Trump Allies Hit With Ethics Complaint for Pushing Election Conspiracy
Donald Trump’s allies in Georgia wanted to help him block the election results in November.
The former chair of the Fulton County Board of Elections filed an ethics complaint Friday against three of the Georgia State Election Board’s members, accusing them of breaking the law in their efforts to help Donald Trump disrupt the presidential election.
In the complaint addressed to Georgia Governor Brian Kemp, former Chair Cathy Woolard alleged that board members Rick Jeffares, Janice Johnston, and Janelle King had violated the ethics code by failing to follow state law and violating the public’s trust. Through their efforts to make significant changes to the rules governing Georgia’s elections, they had “at minimum created the appearance that their actions are intended to further their own political preferences,” Woodlard wrote.
Woolard described an instance on July 12, when Jeffares, Johnston, and King had hurriedly organized a private meeting, away from the public and the two other board members, to pass two election rules pitched by Georgia Republican Party Chair Jeff Koons.The first rule required county election boards to post daily ballot counts online, and the second increased the number of partisan monitors during the vote-counting process. Woolard argued that their quorum-lacking rendezvous that day had violated the Open Meetings Act, which requires meetings to be open to the public and for all board members to be given due notice.
Woolard noted that the same day, Cleta Mitchell, a Trump ally and staunch election denier, posted on X saying, “There are now 3 great members of the GA State Election Board—support them. They are fighting hard for us!!! The Dems + Kemp + Raffensperger + Carr are fighting our great SEB Members. Fight back!”
Last week, the Georgia State Election board voted 3-2 in favor of a new rule, which required a “reasonable inquiry” before certifying election results, making it significantly easier for county election officials to delay or refuse certification of election results in November.
“This type of regulation is unprecedented nationally, but it is consistent with a broader strategy among Trump allies to lay the groundwork for refusing to certify presidential election results if he loses in November,” wrote Woolard.
The next day, Johnston moved to reopen a complaint into the administration of the 2020 election in Fulton County, which Woolard said had been closed in May, before Johnston had been appointed to the board.

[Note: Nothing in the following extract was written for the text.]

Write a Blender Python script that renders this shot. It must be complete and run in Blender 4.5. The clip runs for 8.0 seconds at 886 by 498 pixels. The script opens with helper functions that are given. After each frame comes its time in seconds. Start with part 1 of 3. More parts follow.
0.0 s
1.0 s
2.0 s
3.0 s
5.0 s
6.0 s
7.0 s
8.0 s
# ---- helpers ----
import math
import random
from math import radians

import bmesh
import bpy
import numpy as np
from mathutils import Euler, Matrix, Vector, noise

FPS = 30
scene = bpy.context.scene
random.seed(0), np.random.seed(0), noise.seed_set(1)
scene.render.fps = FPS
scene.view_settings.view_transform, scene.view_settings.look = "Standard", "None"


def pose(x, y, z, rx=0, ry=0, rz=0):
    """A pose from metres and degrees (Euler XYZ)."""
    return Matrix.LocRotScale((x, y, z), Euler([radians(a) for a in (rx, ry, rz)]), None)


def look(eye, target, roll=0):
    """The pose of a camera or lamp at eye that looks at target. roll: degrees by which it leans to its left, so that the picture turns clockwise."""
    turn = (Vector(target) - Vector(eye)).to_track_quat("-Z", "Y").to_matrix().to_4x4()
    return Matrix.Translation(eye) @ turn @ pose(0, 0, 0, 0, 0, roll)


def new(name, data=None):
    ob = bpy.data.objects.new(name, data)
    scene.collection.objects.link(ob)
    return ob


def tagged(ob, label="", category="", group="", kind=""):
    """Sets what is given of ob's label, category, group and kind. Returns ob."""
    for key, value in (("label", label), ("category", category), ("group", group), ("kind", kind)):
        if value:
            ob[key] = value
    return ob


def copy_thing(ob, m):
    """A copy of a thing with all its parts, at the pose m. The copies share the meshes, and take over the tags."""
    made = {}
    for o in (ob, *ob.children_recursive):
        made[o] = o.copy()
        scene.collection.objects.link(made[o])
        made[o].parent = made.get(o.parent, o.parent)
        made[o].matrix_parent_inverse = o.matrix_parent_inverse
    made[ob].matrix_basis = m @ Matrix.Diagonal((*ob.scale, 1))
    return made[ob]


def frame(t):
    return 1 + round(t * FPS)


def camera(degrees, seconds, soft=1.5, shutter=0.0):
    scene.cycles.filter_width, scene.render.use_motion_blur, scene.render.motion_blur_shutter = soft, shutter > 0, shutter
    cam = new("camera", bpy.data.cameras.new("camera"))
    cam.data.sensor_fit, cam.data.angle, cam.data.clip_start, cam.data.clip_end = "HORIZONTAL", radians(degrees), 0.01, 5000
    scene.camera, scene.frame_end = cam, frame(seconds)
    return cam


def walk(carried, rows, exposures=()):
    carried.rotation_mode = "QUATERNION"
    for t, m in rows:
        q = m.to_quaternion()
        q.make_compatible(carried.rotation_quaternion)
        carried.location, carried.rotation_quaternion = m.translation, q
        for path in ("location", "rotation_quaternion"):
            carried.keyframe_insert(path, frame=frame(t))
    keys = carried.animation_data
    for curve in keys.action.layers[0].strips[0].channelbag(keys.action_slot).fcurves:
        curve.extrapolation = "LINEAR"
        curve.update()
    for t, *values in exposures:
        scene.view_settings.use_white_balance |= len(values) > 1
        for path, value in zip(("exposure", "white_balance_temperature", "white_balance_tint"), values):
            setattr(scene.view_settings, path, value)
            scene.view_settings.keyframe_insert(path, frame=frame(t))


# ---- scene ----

The state attorney general had advised them not to reopen the fully adjudicated case, but Johnston allegedly indicated she had received outside counsel on the legality of reopening the case.
That day, Trump reposted a video of the board meeting on Truth Social and called for the attorney general to take action on the reopened complaint into Fulton County. Trump wrote, “We can’t let this happen again. WE MUST WIN GEORGIA IN 2024!!!”
Woolard noted that Trump named the three members specifically during his rally in Atlanta, Georgia, earlier this month. While speaking to the audience of thousands, Trump called the trio “pitbulls fighting for honesty, transparency, and victory.”
“The members have done nothing to dispel that appearance of impropriety, instead receiving a standing ovation at a Trump rally and openly discussing a position in the Trump administration,” Woolard wrote. “Taken together, these actions pose a serious risk of creating confusion about the rules governing the rapidly approaching election and undermining voter confidence in the integrity of Georgia’s elections.”
Woolard also alleged that Jeffares had stated that he was angling for a position in a potential Trump administration. Jeffares told The Guardian that, when speaking to a former Trump campaign adviser, he’d said, “[I]f y’all can’t figure out who you want to be the EPA director for the south-east, I’d like to have it.”
Woolard served as the election board chair from September 2021 to June 2023. When her replacement, Patrise Perkins-Hooker, resigned in April, Woolard stepped in as interim chair to assist with the Georgia primary elections. While some were hopeful she would hold the position until after the general election, Woolard submitted her own resignation on July 3, writing that “it is time for someone who can serve through the fall elections take the reins.”
Government ethics watchdog American Oversight filed a lawsuit against the board in July, similarly accusing the trio of violating Georgia’s Open Meetings Act. Since 2020, Georgia has had the highest number of certification refusals anywhere in the country—and remains the likely epicenter for Trump’s claims of election fraud in 2024. A report from American Doom found that Georgia had at least twenty-two people who’d pushed election denying conspiracy theorists employed as election officials—including two on its board of elections.